— start of Provided material —

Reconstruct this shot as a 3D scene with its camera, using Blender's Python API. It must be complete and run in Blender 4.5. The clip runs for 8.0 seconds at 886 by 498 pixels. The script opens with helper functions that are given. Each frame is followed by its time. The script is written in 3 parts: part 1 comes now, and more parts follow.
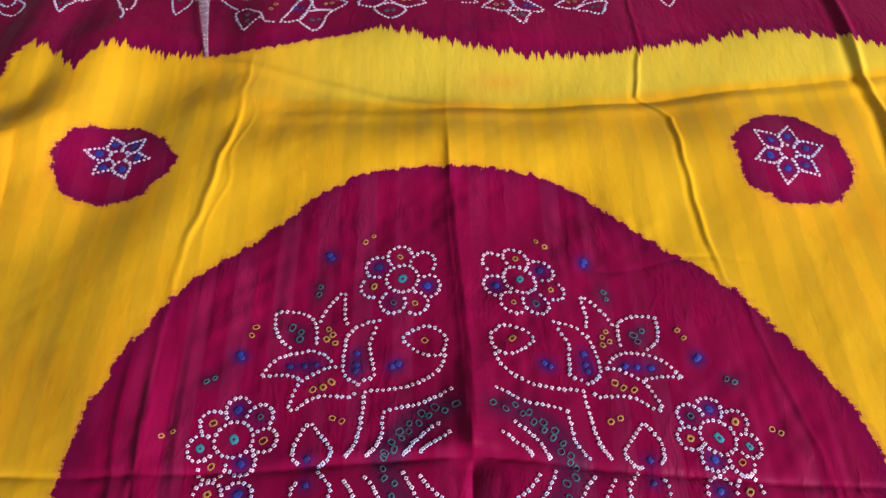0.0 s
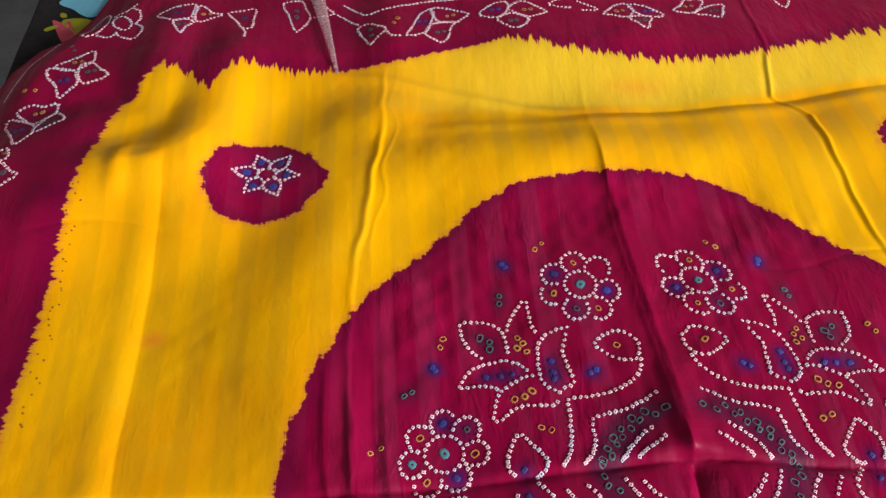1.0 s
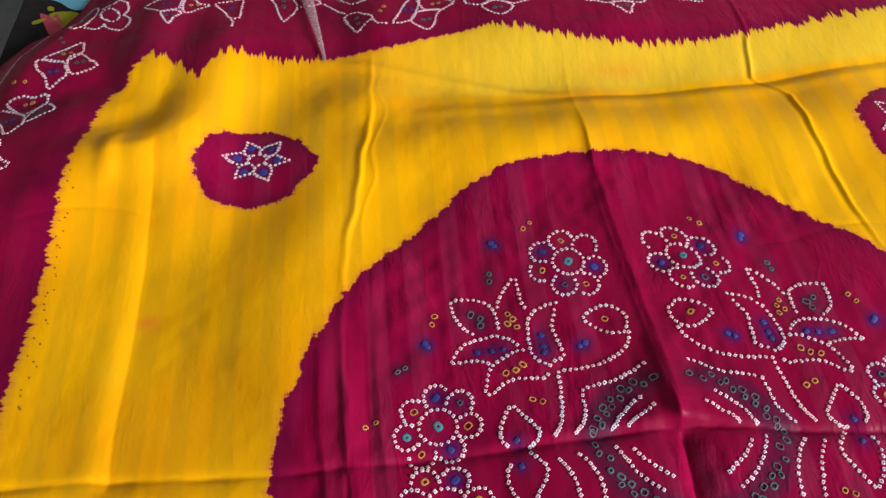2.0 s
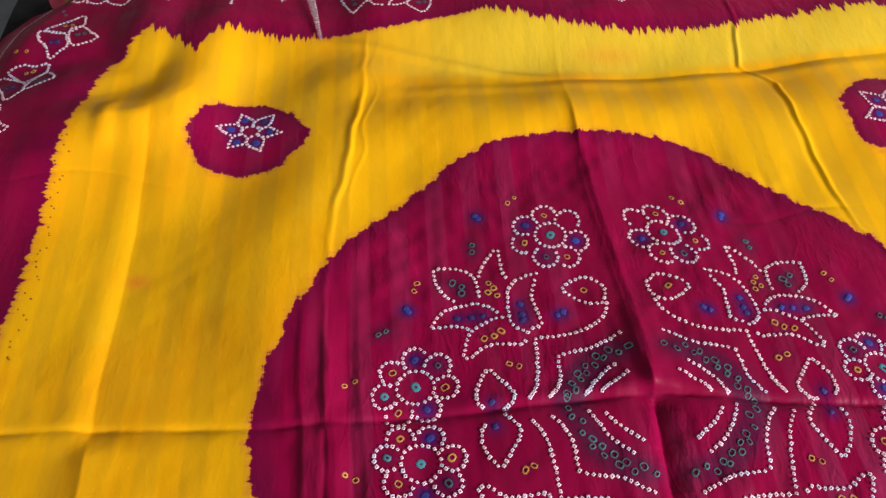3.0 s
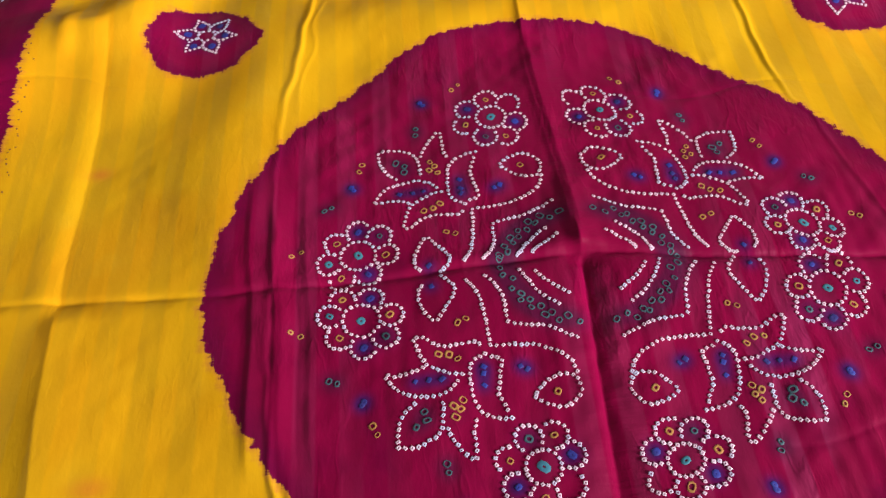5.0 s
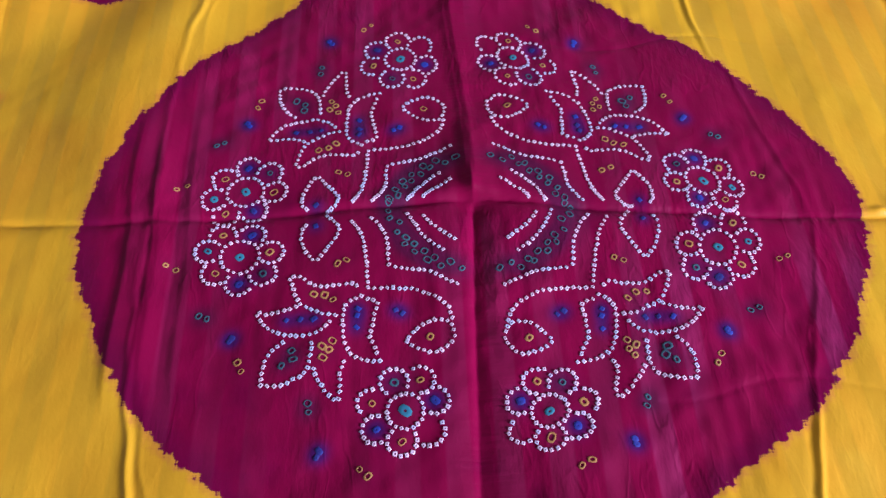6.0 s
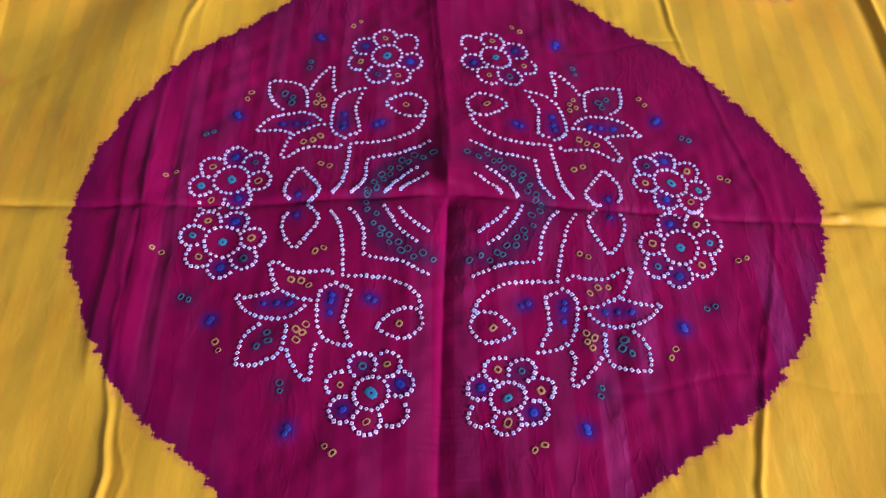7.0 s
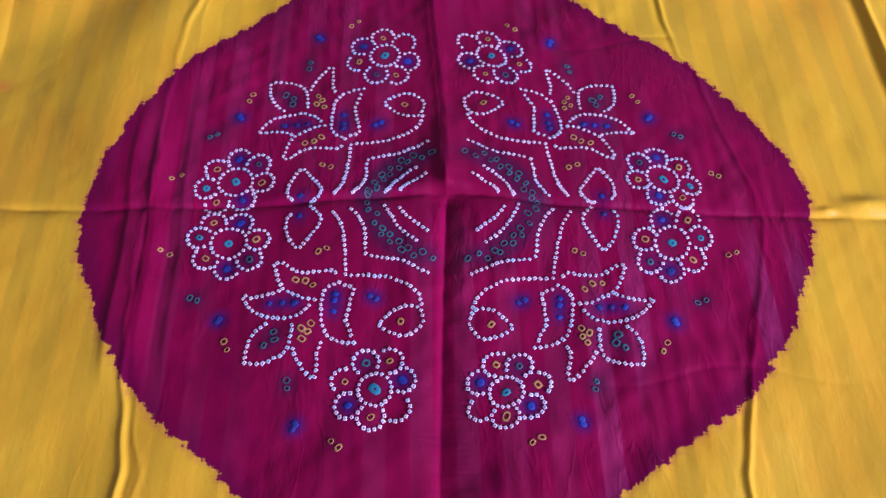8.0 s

— end of Provided material —

- **Written problem**:
Reproduce the data verbatim. Do not carry any picture into the copy.

- **Task result**:
Reconstruct this shot as a 3D scene with its camera, using Blender's Python API. It must be complete and run in Blender 4.5. The clip runs for 8.0 seconds at 886 by 498 pixels. The script opens with helper functions that are given. Each frame is followed by its time. The script is written in 3 parts: part 1 comes now, and more parts follow.
0.0 s
1.0 s
2.0 s
3.0 s
5.0 s
6.0 s
7.0 s
8.0 s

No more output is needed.